Un colloquio entrato a fare parte per intero dell’ordinanza di custodia cautelare firmata dal gip distrettuale che ha portato all’arresto di nove persone (una è ancora irreperibile), nel corso della quale Ortensio Marano asserisce di essere parte attiva, unitamente ad altri, di una “truffa internazionale” posta in essere con fondi pubblici, facendo pertanto esplicito riferimento al denaro sottratto alle famiglie disagiate. Al centro delle indagini che hanno portato all’operazione “Robin Hood” pure la documentazione relativa ad un accordo quadro siglato a Roma il 10 marzo 2016 con la Fondazione vaticana “Santa Maria Goretti” alla cui guida c’è Bruno Dellamotta (destinatario della misura di cautelare in carcere ma ancora latitante) con la quale l’altra società di Ortensio Marano (la M&M Management srl), la Cooperfin Spa e la West Bound Technologies sarl) potevano effettuare autonomamente investimenti tramite le organizzazioni societarie.
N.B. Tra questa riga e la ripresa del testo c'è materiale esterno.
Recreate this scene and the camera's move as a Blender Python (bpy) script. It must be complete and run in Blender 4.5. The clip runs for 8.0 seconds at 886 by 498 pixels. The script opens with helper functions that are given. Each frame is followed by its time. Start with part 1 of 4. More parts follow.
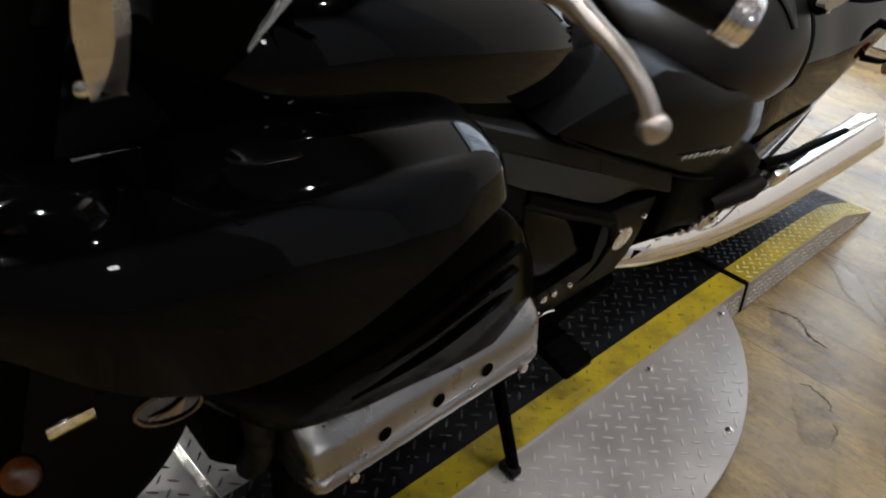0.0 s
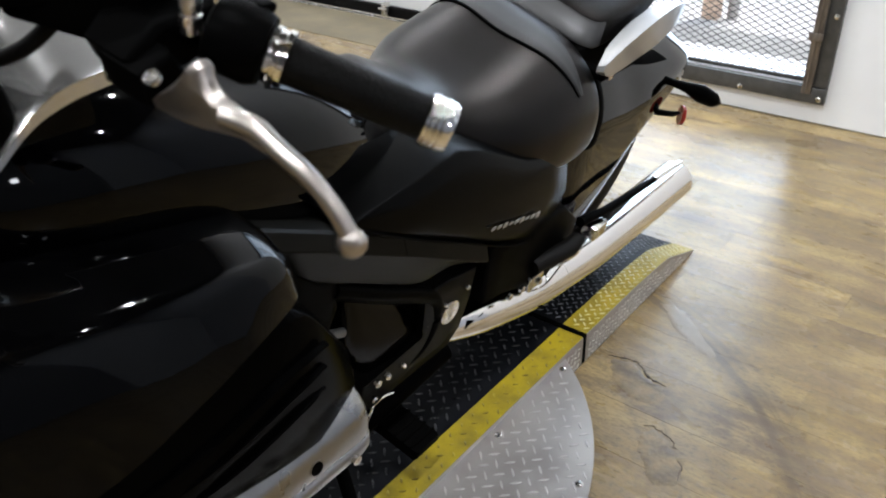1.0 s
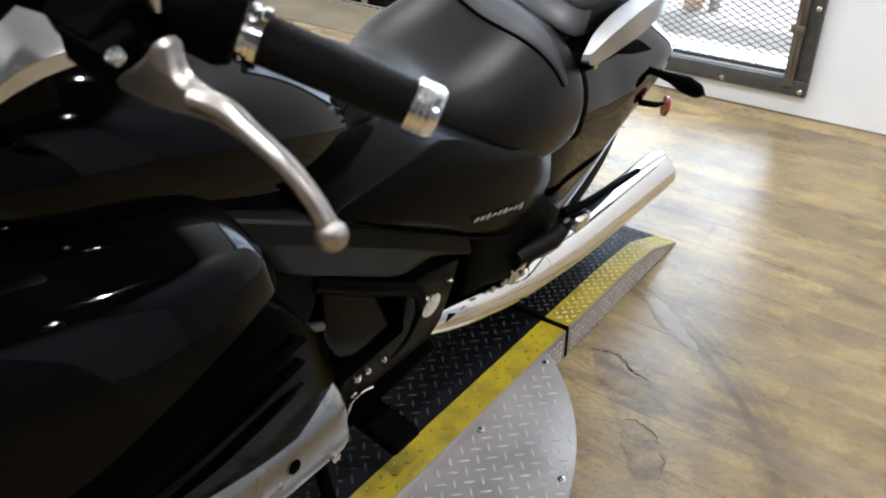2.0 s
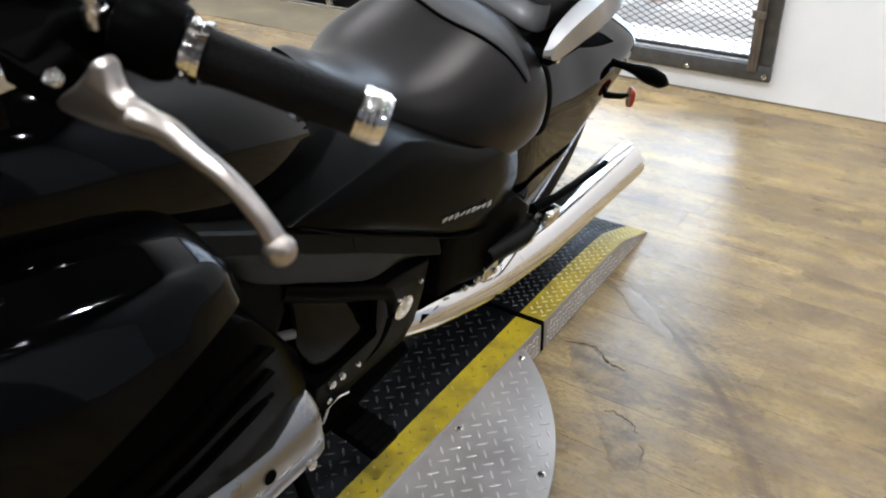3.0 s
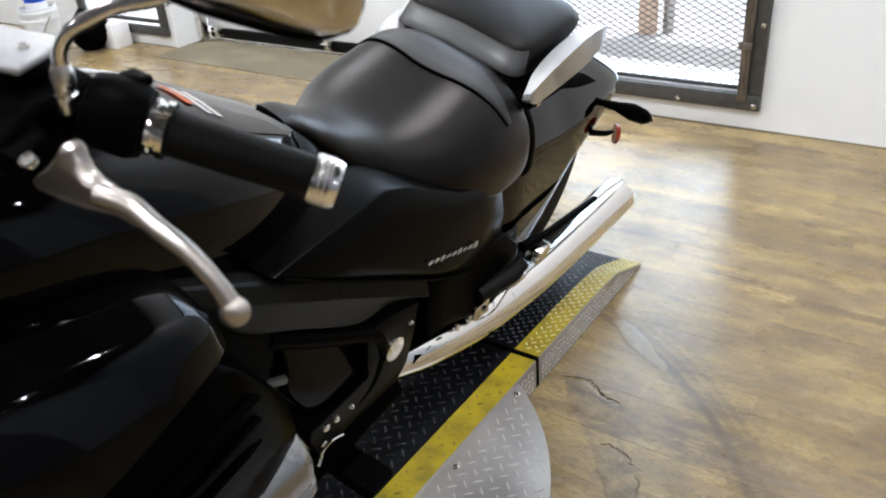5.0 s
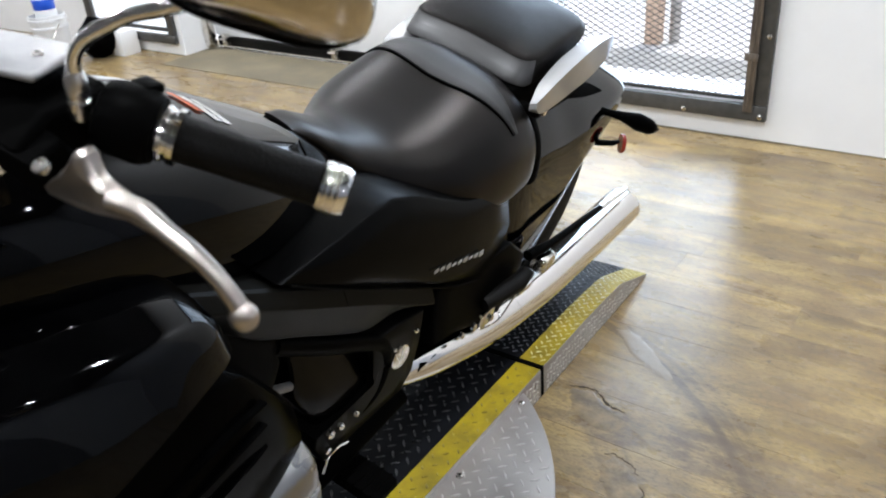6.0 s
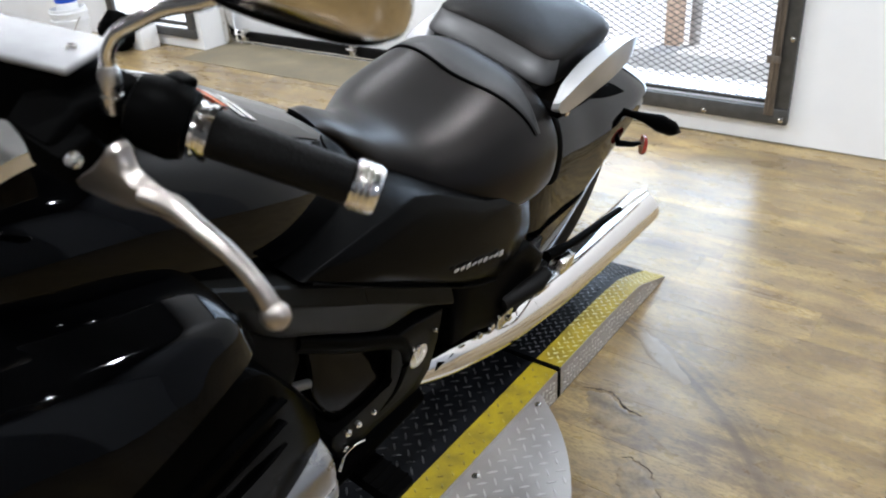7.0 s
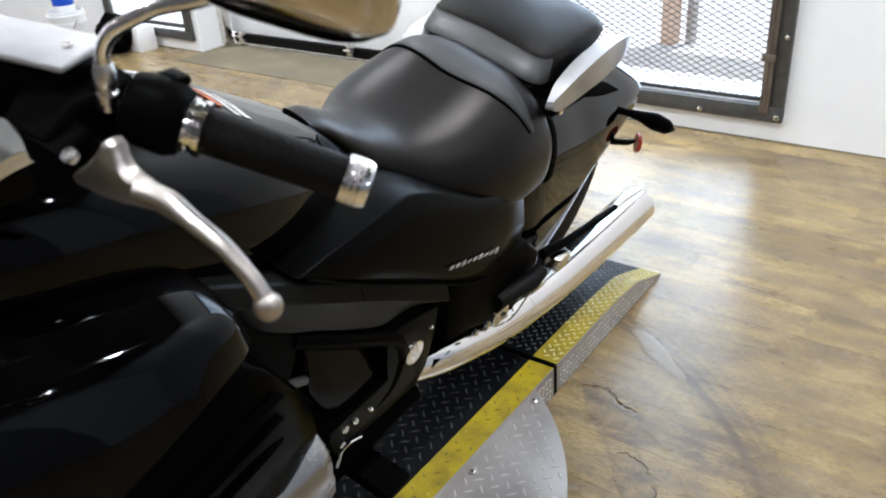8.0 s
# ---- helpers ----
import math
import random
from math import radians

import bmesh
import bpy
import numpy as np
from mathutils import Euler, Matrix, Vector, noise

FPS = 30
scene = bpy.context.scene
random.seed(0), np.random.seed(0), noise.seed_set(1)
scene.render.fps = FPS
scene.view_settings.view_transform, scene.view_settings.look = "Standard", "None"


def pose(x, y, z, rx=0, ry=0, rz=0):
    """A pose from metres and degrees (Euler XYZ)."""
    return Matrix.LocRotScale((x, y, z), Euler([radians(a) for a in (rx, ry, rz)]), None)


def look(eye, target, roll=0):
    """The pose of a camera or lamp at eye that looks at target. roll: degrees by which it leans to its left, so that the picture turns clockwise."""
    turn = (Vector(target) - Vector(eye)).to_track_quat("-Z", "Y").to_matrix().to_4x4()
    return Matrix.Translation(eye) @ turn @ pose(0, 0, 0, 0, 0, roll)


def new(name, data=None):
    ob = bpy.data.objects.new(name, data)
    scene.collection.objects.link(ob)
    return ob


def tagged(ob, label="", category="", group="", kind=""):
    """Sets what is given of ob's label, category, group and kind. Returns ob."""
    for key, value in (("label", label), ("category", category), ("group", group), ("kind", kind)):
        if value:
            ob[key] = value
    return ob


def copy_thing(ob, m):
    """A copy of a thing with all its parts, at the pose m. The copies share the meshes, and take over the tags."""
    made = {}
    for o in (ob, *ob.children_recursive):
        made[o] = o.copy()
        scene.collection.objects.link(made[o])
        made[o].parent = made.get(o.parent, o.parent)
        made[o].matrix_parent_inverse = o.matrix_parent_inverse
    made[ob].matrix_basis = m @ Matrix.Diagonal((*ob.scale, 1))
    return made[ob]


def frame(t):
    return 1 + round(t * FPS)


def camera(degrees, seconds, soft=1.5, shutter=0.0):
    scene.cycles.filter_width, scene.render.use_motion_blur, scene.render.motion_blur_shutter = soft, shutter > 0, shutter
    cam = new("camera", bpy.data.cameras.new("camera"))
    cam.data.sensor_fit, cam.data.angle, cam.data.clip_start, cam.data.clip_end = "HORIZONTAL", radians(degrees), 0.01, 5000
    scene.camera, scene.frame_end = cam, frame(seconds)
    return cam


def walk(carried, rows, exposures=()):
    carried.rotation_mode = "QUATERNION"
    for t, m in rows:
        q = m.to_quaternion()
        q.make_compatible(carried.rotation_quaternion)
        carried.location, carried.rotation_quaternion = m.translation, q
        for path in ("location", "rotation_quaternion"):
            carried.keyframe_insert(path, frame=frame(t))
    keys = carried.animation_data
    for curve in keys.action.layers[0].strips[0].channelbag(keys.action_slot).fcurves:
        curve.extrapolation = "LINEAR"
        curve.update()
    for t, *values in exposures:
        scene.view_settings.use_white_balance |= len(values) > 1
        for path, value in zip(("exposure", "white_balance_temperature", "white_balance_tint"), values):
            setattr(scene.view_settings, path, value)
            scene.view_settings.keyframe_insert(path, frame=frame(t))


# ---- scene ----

Un canale finalizzato attraverso il quale si potevano effettuare investimenti con i fondi comunitari.

Nelle inchieste vengono inoltre seguiti tutti i trasferimenti di denaro ed i rapporti tra le persone indagate e le stesse società. Gli appetiti scattano il 19 dicembre 2015 quando la Fondazione Calabria Etica, per conto della Regione Calabria, accredita sul proprio conto corrente vincolato la somma 2. 500.000,00. Denaro in buona parte confluito per volontà dell’ex assessore Nazzareno Salerno sulla finanziaria Cooperfin spa di Ortensio Marano da dove partivano bonifici ad personam, liquidazione di fatture nei confronti di fornitori e professionisti. Un vero e proprio saccheggio.